Stored dataset items:
==========
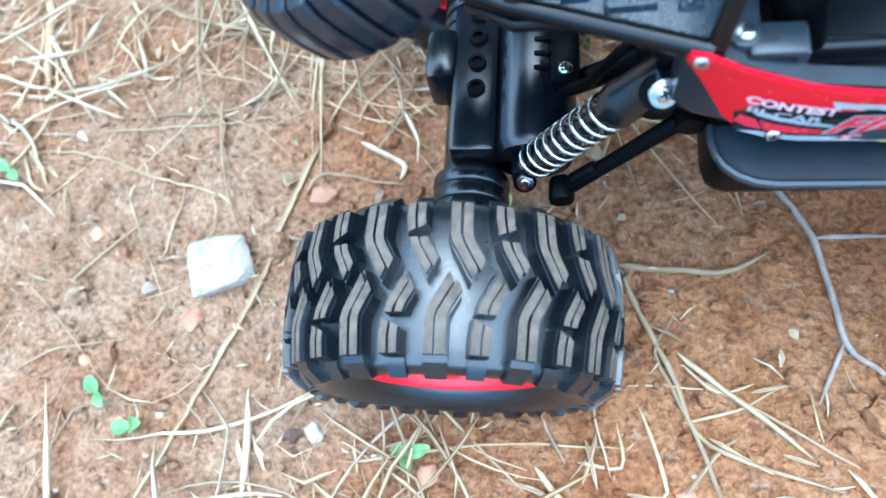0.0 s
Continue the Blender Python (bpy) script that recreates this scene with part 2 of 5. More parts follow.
def screw(parent, p, normal=(0, 0, 1), spin=20, size=1.0):
    m = Vector(normal).to_track_quat("Z", "Y").to_matrix().to_4x4() @ Matrix.Rotation(radians(spin), 4, "Z") @ Matrix.Scale(size, 4)
    p = Vector(p) + Vector((0, YAW * p[0] if LEAN[0] else 0.0, LEAN[0] * p[1]))
    return shared("screw", SCREW, parent, p * MM, m)


# ---------------------------------------------------------------- ground
def ground_base(x, y):
    p = Vector((x, y, 0))
    d = 0.010 * noise.noise(p * 2.1 + Vector((3, 1, 0))) + 0.004 * noise.noise(p * 9) + 0.0030 * noise.noise(p * 31)
    near = 1 - min(1.0, max(0.0, (math.hypot(x + 0.05, y) - 0.25) / 0.25))
    return d * (1 - 0.55 * near) - 0.001


def ground_z(x, y):
    """The lie of the ground with its clods and crumbs."""
    p = Vector((x, y, 0))
    rough = 0.55 + 0.45 * noise.noise(p * 6 + Vector((9, 2, 4)))
    lump = abs(noise.noise(p * 44)) * 0.0090 + abs(noise.noise(p * 100)) * 0.0075 + abs(noise.noise(p * 215)) * 0.0042
    return ground_base(x, y) + rough * (lump - 0.0056)


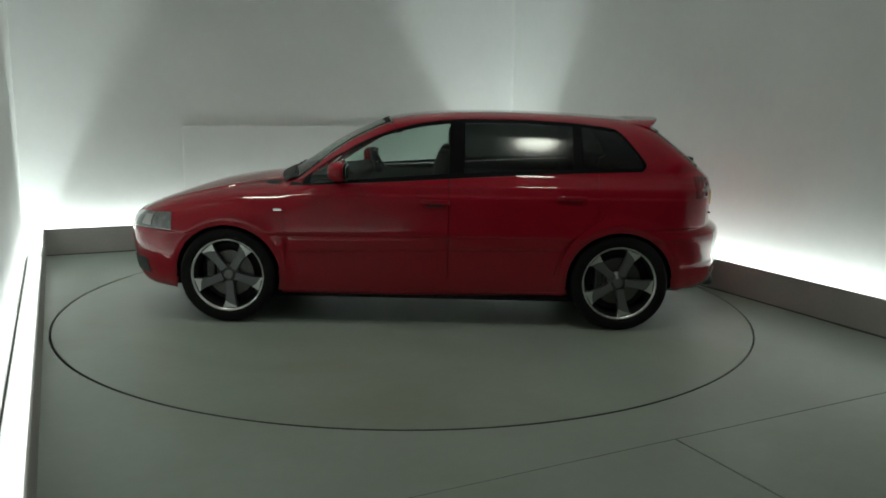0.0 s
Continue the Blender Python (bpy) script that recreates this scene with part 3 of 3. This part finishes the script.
==========
_Exercise aim_
Repeat the lines above, starting at the first and stopping after the line that holds "return d * (1 - 0.55 * near) - 0.001", with the pictures left out.

_Finished task_
0.0 s
Continue the Blender Python (bpy) script that recreates this scene with part 2 of 5. More parts follow.
def screw(parent, p, normal=(0, 0, 1), spin=20, size=1.0):
    m = Vector(normal).to_track_quat("Z", "Y").to_matrix().to_4x4() @ Matrix.Rotation(radians(spin), 4, "Z") @ Matrix.Scale(size, 4)
    p = Vector(p) + Vector((0, YAW * p[0] if LEAN[0] else 0.0, LEAN[0] * p[1]))
    return shared("screw", SCREW, parent, p * MM, m)


# ---------------------------------------------------------------- ground
def ground_base(x, y):
    p = Vector((x, y, 0))
    d = 0.010 * noise.noise(p * 2.1 + Vector((3, 1, 0))) + 0.004 * noise.noise(p * 9) + 0.0030 * noise.noise(p * 31)
    near = 1 - min(1.0, max(0.0, (math.hypot(x + 0.05, y) - 0.25) / 0.25))
    return d * (1 - 0.55 * near) - 0.001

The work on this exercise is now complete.